[Source data]

=====

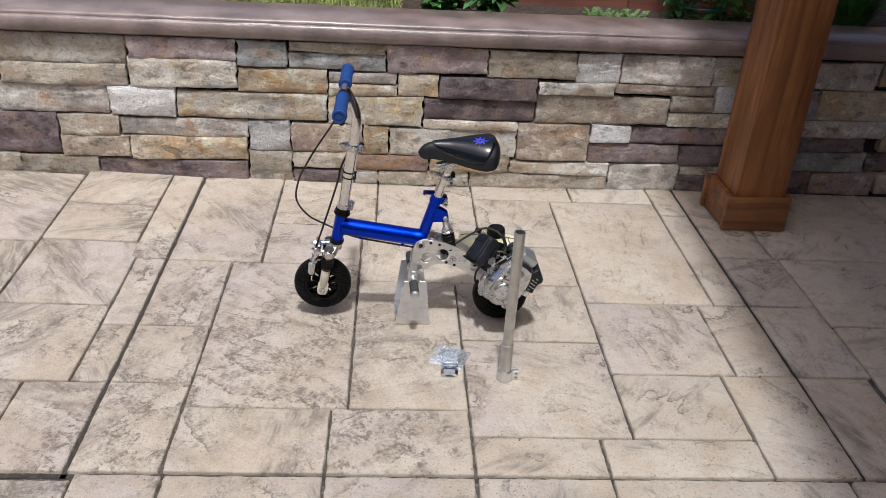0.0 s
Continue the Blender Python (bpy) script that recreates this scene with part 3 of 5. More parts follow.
SLABS_SIDES = [
    (-0.195, 0.129, -0.607, -0.389), (0.892, 0.997, 0.107, 0.702), (0.892, 0.997, 0.702, 0.930), (-0.844, -0.733, 0.283, 0.930),
    (-0.825, -0.733, -0.058, 0.283), (-0.825, -0.733, -0.302, -0.058), (-0.930, -0.733, -0.607, -0.302), (-1.235, -0.930, -0.624, -0.302),
    (-1.135, -0.844, 0.376, 0.616), (-1.135, -0.844, 0.616, 0.930), (-1.522, -1.135, 0.357, 0.822), (-1.135, -0.825, 0.032, 0.376),
    (-1.502, -1.135, 0.032, 0.357), (-1.135, -0.825, -0.302, 0.032), (-1.502, -1.135, -0.321, 0.032), (0.997, 1.203, 0.107, 0.401),
    (0.997, 1.188, 0.401, 0.930), (1.203, 1.600, 0.009, 0.401), (0.997, 1.203, -0.234, 0.107), (1.203, 1.600, -0.346, 0.009),
    (0.997, 1.188, -0.607, -0.234), (1.188, 1.627, -0.751, -0.346), (1.188, 1.728, 0.401, 0.930), (1.600, 1.979, -0.234, 0.422),
]
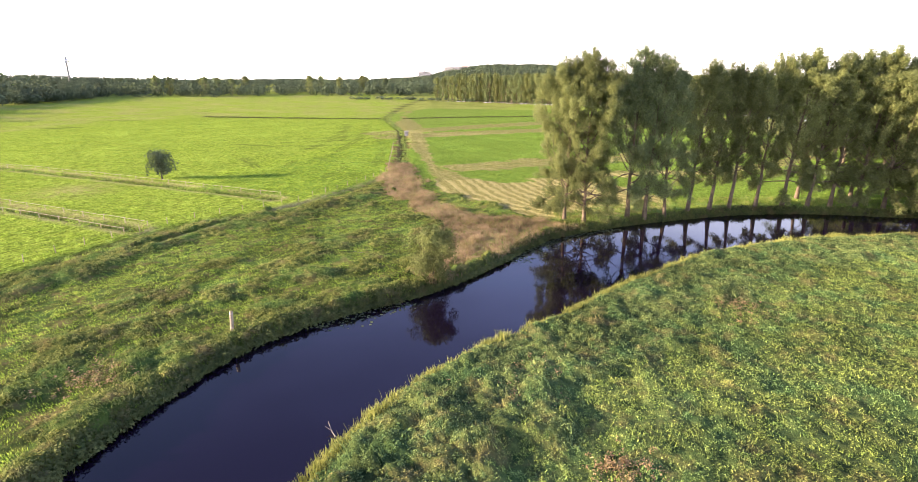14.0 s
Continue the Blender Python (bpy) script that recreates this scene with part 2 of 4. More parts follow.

=====

**DIRECTION**
Transcribe every record above exactly as written, leaving out any pictures.

**SOLUTION TO THIS EXERCISE**
0.0 s
Continue the Blender Python (bpy) script that recreates this scene with part 3 of 5. More parts follow.
SLABS_SIDES = [
    (-0.195, 0.129, -0.607, -0.389), (0.892, 0.997, 0.107, 0.702), (0.892, 0.997, 0.702, 0.930), (-0.844, -0.733, 0.283, 0.930),
    (-0.825, -0.733, -0.058, 0.283), (-0.825, -0.733, -0.302, -0.058), (-0.930, -0.733, -0.607, -0.302), (-1.235, -0.930, -0.624, -0.302),
    (-1.135, -0.844, 0.376, 0.616), (-1.135, -0.844, 0.616, 0.930), (-1.522, -1.135, 0.357, 0.822), (-1.135, -0.825, 0.032, 0.376),
    (-1.502, -1.135, 0.032, 0.357), (-1.135, -0.825, -0.302, 0.032), (-1.502, -1.135, -0.321, 0.032), (0.997, 1.203, 0.107, 0.401),
    (0.997, 1.188, 0.401, 0.930), (1.203, 1.600, 0.009, 0.401), (0.997, 1.203, -0.234, 0.107), (1.203, 1.600, -0.346, 0.009),
    (0.997, 1.188, -0.607, -0.234), (1.188, 1.627, -0.751, -0.346), (1.188, 1.728, 0.401, 0.930), (1.600, 1.979, -0.234, 0.422),
]
14.0 s
Continue the Blender Python (bpy) script that recreates this scene with part 2 of 4. More parts follow.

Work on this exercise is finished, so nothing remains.